Insect Haven: A Floral Canvas
German artist Michael Uy has literally grown his latest masterpiece from the seeds of wildflowers in a vacant meadow in Jacobsdorf, not far from Frankfurt-on-the-Oder, as reported by Deutsche Welle. The immense artwork, titled "Flower of Life," along with the depiction of a bee buzzing towards honeycombs, was inadvertently captured by a Berlin tourist using a drone and shared the photos on the Google Maps platform. This is how the painting gained widespread recognition – images of this paradise-like garden from a bird's-eye perspective spread across the internet, turning an obscure piece of land into a true regional landmark.

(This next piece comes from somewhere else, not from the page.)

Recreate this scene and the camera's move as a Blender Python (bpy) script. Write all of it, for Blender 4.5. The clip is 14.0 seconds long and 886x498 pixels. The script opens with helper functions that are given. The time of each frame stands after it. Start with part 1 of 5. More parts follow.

A living floral canvas, spanning the size of a football field, composed predominantly of blooming plants, mostly yellow and orange marigolds, along with poppies, cornflowers, delphiniums, and velvet flowers, bordered by numerous undulating strips of flowering grass and intricately designed pathways for visitors, was no small feat to create, as Michael Uy himself noted in an interview with the German agency dpa. To bring his vision to life, the 60-year-old artist first measured the basic project area and sketched out a plan on paper. Following this, he input the data into a computer, calculated the parameters of the artwork, and developed a concept – a digital model of the future work of art. However, the most challenging aspect turned out to be transferring the digital concept onto the field's surface. To maintain the geometry of the design, Michael planted stakes in the ground and drew a new pattern using cords and ropes. Then came the lengthy process of sowing the "painting," watering it, and cultivating it. Interestingly, Michael Uy received the flower seeds as a gift from friends and family for his 60th birthday – he had requested nothing but packets of flower seeds. Family members, friends, and local residents – approximately 25 assistants ranging in age from 4 to 90 years old – helped the artist during the creation of the painting.
By the beginning of August, the living canvas had fully bloomed, taking on the exact appearance that the artist had envisioned. In addition to the shaped flower beds and walking paths within the artwork, birdhouses and "hotels" for insects were also placed within the painting's territory. Michael Uy sees his work not only as a piece of art but primarily as a conservation project, aiming to draw public attention to the disappearance of "flowering strips" that were intentionally planted to preserve bee populations.